* _Written instruction_: Restate the data word for word and leave the images out.

## Start Available data

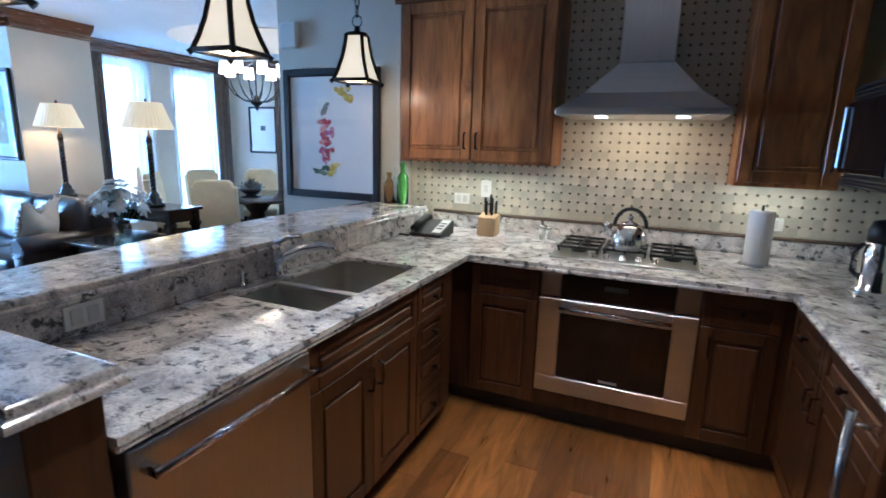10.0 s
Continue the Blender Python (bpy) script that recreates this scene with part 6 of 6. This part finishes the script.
rnd = random.Random(21)
floor_ob = bpy.data.objects["floor"]
near = plank_rows(2.40, 8.1, -2.62, WL - 0.002, rnd) + plank_rows(0.03, 2.40, -0.2, 2.76, rnd)
far = plank_rows(8.1, 13.98, -6.5, 1.0, rnd) + plank_rows(7.03, 8.18, WL, 2.3, rnd) + plank_rows(0.03, 2.28, -1.63, -0.2, rnd)
for a in near[:300]:
    bm = bmesh.new()
    plank_box(bm, *a, -0.0006 * rnd.random())
    piece("plank", mesh_of("plank", bm, PLANK), floor_ob)
rest = bmesh.new()
for a in near[300:] + far:
    plank_box(rest, *a, -0.0006 * rnd.random())
tagged(part("planks", rest, PLANK, floor_ob), kind="stuff")

bath_ob = bpy.data.objects["floor_bathroom"]
tm = bmesh.new()
box(tm, -0.224, 0.224, -0.224, 0.224, -0.0135, 0.0, 0.0015)
tm = mesh_of("floor_tile", tm, STONE)
for i in range(5):
    for j in range(4):
        x, y = 0.15 + i * 0.45, 3.03 + j * 0.45
        if x < 2.1 and y < 4.6:
            piece("floor_tile", tm, bath_ob, (x, y, 0))

# octagon and dot wall tiles behind the hob
wall_ob = bpy.data.objects["wall_kitchen_south"]
P_ = 0.056
def octagon():
    bm = bmesh.new()
    h, c = P_ / 2 - 0.0009, 0.0135
    pts = [(-h + c, -h), (h - c, -h), (h, -h + c), (h, h - c), (h - c, h), (-h + c, h), (-h, h - c), (-h, -h + c)]
    lo = [bm.verts.new((x, -0.008, z)) for x, z in pts]
    hi = [bm.verts.new((x * 0.97, 0.0, z * 0.97)) for x, z in pts]
    for i in range(8):
        bm.faces.new((lo[i], hi[i], hi[(i + 1) % 8], lo[(i + 1) % 8]))
    bm.faces.new(hi[::-1])
    bmesh.ops.recalc_face_normals(bm, faces=bm.faces[:])
    return bm


solid("backsplash_grout", bx(4.03, 6.995, -3.3705, -3.3606, 1.031, KC - 0.002), GROUT, "cream grout bed of the wall tiles")
om = mesh_of("wall_tile", octagon(), TILE)
count, extra, dots = 0, bmesh.new(), bmesh.new()
nx, nz = int(2.93 / P_), int((KC - 1.04) / P_)
for j in range(nz):
    for i in range(nx):
        x, z = 6.965 - P_ * i, 1.035 + P_ * (j + 0.5)
        if z > 1.38 and not (4.90 < x < 5.95):
            continue
        if count < 300 and x > 4.4:
            piece("wall_tile", om, wall_ob, (x, -3.3585, z))
            count += 1
        else:
            t = octagon()
            turn(t, Matrix.Translation((x, -3.3585, z)))
            me = bpy.data.meshes.new("tmp")
            t.to_mesh(me)
            t.free()
            extra.from_mesh(me)
            bpy.data.meshes.remove(me)
        dx, dz, r = x - P_ / 2, z + P_ / 2, 0.0105
        a = [dots.verts.new(p) for p in ((dx - r, -3.3592, dz), (dx, -3.3592, dz - r), (dx + r, -3.3592, dz), (dx, -3.3592, dz + r))]
        b = [dots.verts.new((v.co.x, -3.366, v.co.z)) for v in a]
        dots.faces.new(a)
        for k in range(4):
            dots.faces.new((a[k], b[k], b[(k + 1) % 4], a[(k + 1) % 4]))
bmesh.ops.recalc_face_normals(dots, faces=dots.faces[:])
if extra.verts:
    tagged(part("wall_tiles", extra, TILE, wall_ob), kind="stuff")
tagged(part("dot_tiles", dots, DOT, wall_ob), kind="stuff")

## End Available data

* _Finished task_:
10.0 s
Continue the Blender Python (bpy) script that recreates this scene with part 6 of 6. This part finishes the script.
rnd = random.Random(21)
floor_ob = bpy.data.objects["floor"]
near = plank_rows(2.40, 8.1, -2.62, WL - 0.002, rnd) + plank_rows(0.03, 2.40, -0.2, 2.76, rnd)
far = plank_rows(8.1, 13.98, -6.5, 1.0, rnd) + plank_rows(7.03, 8.18, WL, 2.3, rnd) + plank_rows(0.03, 2.28, -1.63, -0.2, rnd)
for a in near[:300]:
    bm = bmesh.new()
    plank_box(bm, *a, -0.0006 * rnd.random())
    piece("plank", mesh_of("plank", bm, PLANK), floor_ob)
rest = bmesh.new()
for a in near[300:] + far:
    plank_box(rest, *a, -0.0006 * rnd.random())
tagged(part("planks", rest, PLANK, floor_ob), kind="stuff")

bath_ob = bpy.data.objects["floor_bathroom"]
tm = bmesh.new()
box(tm, -0.224, 0.224, -0.224, 0.224, -0.0135, 0.0, 0.0015)
tm = mesh_of("floor_tile", tm, STONE)
for i in range(5):
    for j in range(4):
        x, y = 0.15 + i * 0.45, 3.03 + j * 0.45
        if x < 2.1 and y < 4.6:
            piece("floor_tile", tm, bath_ob, (x, y, 0))

# octagon and dot wall tiles behind the hob
wall_ob = bpy.data.objects["wall_kitchen_south"]
P_ = 0.056
def octagon():
    bm = bmesh.new()
    h, c = P_ / 2 - 0.0009, 0.0135
    pts = [(-h + c, -h), (h - c, -h), (h, -h + c), (h, h - c), (h - c, h), (-h + c, h), (-h, h - c), (-h, -h + c)]
    lo = [bm.verts.new((x, -0.008, z)) for x, z in pts]
    hi = [bm.verts.new((x * 0.97, 0.0, z * 0.97)) for x, z in pts]
    for i in range(8):
        bm.faces.new((lo[i], hi[i], hi[(i + 1) % 8], lo[(i + 1) % 8]))
    bm.faces.new(hi[::-1])
    bmesh.ops.recalc_face_normals(bm, faces=bm.faces[:])
    return bm


solid("backsplash_grout", bx(4.03, 6.995, -3.3705, -3.3606, 1.031, KC - 0.002), GROUT, "cream grout bed of the wall tiles")
om = mesh_of("wall_tile", octagon(), TILE)
count, extra, dots = 0, bmesh.new(), bmesh.new()
nx, nz = int(2.93 / P_), int((KC - 1.04) / P_)
for j in range(nz):
    for i in range(nx):
        x, z = 6.965 - P_ * i, 1.035 + P_ * (j + 0.5)
        if z > 1.38 and not (4.90 < x < 5.95):
            continue
        if count < 300 and x > 4.4:
            piece("wall_tile", om, wall_ob, (x, -3.3585, z))
            count += 1
        else:
            t = octagon()
            turn(t, Matrix.Translation((x, -3.3585, z)))
            me = bpy.data.meshes.new("tmp")
            t.to_mesh(me)
            t.free()
            extra.from_mesh(me)
            bpy.data.meshes.remove(me)
        dx, dz, r = x - P_ / 2, z + P_ / 2, 0.0105
        a = [dots.verts.new(p) for p in ((dx - r, -3.3592, dz), (dx, -3.3592, dz - r), (dx + r, -3.3592, dz), (dx, -3.3592, dz + r))]
        b = [dots.verts.new((v.co.x, -3.366, v.co.z)) for v in a]
        dots.faces.new(a)
        for k in range(4):
            dots.faces.new((a[k], b[k], b[(k + 1) % 4], a[(k + 1) % 4]))
bmesh.ops.recalc_face_normals(dots, faces=dots.faces[:])
if extra.verts:
    tagged(part("wall_tiles", extra, TILE, wall_ob), kind="stuff")
tagged(part("dot_tiles", dots, DOT, wall_ob), kind="stuff")